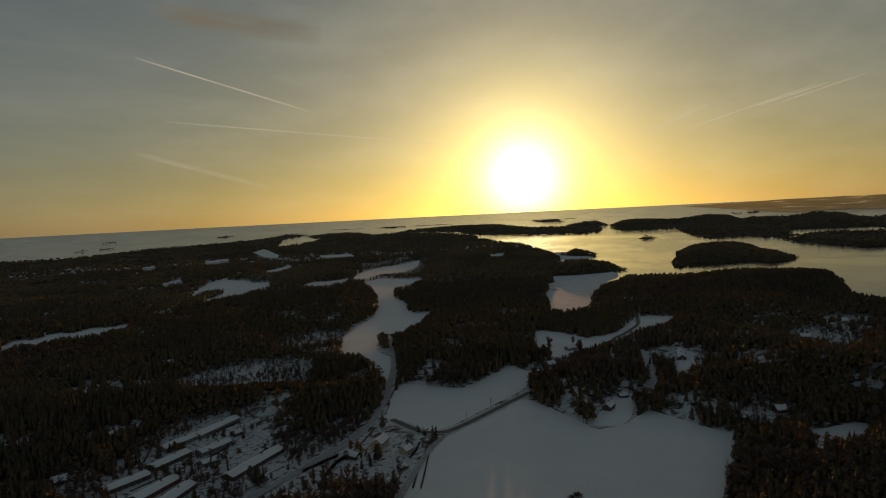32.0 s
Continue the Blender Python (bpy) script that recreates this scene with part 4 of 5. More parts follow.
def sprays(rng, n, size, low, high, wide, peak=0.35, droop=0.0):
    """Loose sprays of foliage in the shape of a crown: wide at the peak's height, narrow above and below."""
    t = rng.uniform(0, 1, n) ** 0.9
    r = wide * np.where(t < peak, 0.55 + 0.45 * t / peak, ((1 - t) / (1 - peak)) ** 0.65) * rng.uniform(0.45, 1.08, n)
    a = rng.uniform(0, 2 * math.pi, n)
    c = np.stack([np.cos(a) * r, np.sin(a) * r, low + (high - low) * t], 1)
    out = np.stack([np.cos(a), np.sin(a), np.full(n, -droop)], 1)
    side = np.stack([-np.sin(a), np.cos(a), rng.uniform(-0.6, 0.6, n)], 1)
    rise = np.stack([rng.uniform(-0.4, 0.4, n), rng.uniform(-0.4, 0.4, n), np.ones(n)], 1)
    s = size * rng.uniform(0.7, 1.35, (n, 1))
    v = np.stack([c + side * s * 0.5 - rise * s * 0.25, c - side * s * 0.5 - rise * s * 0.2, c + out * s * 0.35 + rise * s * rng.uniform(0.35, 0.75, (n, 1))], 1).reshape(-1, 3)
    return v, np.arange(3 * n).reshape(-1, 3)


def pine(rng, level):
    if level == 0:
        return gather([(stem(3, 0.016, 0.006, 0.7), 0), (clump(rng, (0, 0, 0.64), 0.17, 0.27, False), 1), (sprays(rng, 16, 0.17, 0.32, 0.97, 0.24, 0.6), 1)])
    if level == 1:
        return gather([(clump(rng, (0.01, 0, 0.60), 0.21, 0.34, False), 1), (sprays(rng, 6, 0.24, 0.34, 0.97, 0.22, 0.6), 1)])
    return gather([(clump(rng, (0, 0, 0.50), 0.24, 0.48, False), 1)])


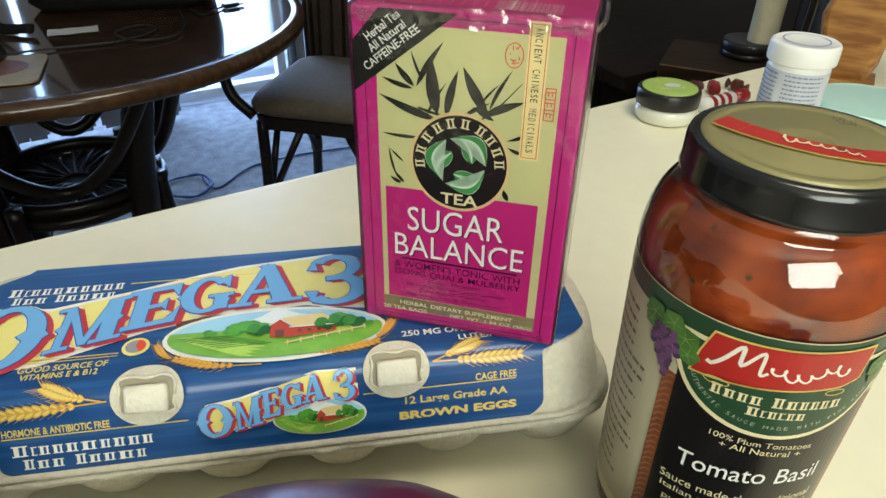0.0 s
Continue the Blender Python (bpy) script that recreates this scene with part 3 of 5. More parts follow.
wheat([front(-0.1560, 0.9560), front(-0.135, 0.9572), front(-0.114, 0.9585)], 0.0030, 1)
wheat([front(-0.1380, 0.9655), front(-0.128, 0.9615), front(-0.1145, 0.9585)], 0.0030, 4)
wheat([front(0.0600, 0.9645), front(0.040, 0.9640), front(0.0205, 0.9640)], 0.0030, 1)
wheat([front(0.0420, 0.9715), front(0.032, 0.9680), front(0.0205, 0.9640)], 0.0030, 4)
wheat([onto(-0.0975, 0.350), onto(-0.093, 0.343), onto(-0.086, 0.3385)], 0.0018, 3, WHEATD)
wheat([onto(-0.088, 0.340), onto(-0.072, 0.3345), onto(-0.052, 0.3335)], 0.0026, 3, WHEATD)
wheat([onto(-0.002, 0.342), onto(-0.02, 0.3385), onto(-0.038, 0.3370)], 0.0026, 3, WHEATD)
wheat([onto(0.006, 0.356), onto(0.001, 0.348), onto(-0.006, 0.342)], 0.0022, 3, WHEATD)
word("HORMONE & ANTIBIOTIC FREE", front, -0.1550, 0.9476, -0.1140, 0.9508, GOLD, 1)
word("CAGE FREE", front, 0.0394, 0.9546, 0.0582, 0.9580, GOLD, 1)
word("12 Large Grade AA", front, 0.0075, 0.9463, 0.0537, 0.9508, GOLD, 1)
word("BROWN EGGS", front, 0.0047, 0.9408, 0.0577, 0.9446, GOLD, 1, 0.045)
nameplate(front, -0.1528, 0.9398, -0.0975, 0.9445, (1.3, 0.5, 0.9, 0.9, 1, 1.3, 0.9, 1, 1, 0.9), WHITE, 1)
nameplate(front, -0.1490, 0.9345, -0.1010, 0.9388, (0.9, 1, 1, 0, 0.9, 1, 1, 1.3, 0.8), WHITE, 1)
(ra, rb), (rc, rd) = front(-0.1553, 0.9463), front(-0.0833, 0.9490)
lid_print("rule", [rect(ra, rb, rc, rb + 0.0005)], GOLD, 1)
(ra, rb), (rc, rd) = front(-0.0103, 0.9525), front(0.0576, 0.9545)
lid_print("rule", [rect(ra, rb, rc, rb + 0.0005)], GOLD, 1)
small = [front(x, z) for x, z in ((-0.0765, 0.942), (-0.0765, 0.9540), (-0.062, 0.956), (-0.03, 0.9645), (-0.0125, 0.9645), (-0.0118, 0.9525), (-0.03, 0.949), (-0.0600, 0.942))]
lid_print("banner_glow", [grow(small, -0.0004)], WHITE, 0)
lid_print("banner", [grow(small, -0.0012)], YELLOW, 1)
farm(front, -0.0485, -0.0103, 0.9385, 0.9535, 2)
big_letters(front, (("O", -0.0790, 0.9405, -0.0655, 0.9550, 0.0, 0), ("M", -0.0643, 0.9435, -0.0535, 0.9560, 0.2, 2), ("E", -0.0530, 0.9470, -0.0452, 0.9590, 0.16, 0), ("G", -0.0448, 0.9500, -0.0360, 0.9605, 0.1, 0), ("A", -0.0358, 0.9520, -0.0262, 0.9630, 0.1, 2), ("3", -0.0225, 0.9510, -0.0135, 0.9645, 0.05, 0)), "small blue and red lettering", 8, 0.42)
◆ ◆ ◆
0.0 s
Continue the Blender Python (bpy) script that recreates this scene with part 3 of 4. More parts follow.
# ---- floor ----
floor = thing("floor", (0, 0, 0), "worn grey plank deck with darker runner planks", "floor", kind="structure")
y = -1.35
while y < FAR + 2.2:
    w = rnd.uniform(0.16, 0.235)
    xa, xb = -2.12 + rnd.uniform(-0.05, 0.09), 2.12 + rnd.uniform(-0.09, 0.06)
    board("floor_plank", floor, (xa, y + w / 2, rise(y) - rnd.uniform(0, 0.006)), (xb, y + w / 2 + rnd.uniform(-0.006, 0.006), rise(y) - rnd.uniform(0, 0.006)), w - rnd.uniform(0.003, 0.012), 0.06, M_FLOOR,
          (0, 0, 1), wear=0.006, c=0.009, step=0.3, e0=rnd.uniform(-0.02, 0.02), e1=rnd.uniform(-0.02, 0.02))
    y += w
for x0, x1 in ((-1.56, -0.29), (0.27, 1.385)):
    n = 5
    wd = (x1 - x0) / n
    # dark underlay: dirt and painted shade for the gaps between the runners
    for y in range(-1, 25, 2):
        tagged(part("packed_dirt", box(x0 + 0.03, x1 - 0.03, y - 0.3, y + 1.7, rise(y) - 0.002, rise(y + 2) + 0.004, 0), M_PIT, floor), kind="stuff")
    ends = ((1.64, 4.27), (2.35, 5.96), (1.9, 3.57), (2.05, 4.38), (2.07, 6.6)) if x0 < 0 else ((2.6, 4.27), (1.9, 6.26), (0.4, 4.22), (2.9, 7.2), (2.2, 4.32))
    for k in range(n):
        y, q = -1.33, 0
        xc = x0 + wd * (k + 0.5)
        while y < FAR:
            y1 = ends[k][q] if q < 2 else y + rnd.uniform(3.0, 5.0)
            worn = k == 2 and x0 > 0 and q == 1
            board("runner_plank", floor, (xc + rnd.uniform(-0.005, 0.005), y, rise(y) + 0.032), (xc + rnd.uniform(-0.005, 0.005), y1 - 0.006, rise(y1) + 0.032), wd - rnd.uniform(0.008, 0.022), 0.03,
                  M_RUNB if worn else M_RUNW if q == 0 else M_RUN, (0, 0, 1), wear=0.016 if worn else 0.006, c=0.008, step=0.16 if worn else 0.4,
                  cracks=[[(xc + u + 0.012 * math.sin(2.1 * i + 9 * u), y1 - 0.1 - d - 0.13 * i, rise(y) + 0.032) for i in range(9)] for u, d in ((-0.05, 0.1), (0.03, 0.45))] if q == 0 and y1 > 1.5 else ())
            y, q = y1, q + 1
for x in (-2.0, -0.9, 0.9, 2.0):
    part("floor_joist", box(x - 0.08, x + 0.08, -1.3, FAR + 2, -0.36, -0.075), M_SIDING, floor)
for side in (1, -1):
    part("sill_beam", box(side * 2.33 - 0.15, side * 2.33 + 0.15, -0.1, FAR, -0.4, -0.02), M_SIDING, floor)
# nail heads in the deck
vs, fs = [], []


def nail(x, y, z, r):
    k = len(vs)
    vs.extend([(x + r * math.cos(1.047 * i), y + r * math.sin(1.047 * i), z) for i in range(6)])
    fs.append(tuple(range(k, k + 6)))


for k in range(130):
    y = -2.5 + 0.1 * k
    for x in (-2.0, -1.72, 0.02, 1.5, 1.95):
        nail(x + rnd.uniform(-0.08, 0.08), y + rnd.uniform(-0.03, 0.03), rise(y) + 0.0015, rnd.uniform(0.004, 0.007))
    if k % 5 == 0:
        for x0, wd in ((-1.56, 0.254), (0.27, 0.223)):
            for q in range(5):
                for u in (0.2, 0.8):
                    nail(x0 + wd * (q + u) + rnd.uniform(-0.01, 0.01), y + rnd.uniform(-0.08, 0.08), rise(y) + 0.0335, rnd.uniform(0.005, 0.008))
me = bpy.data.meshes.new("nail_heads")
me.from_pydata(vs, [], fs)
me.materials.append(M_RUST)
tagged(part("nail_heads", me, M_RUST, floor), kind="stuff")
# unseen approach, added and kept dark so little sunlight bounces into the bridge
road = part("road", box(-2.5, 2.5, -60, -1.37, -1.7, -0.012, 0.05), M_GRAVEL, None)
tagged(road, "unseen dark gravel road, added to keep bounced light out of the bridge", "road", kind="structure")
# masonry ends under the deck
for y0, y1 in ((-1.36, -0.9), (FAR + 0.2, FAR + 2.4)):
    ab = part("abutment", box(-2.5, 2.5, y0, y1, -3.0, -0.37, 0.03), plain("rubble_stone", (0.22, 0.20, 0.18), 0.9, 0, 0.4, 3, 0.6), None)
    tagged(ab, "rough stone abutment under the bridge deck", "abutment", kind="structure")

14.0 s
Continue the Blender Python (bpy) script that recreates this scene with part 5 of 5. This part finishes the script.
◆ ◆ ◆
# EXERCISE DETAILS:
Each line above that holds the string "recreates" should be copied and shown.

# SOLUTION:
Continue the Blender Python (bpy) script that recreates this scene with part 4 of 5. More parts follow.
Continue the Blender Python (bpy) script that recreates this scene with part 3 of 5. More parts follow.
Continue the Blender Python (bpy) script that recreates this scene with part 3 of 4. More parts follow.
Continue the Blender Python (bpy) script that recreates this scene with part 5 of 5. This part finishes the script.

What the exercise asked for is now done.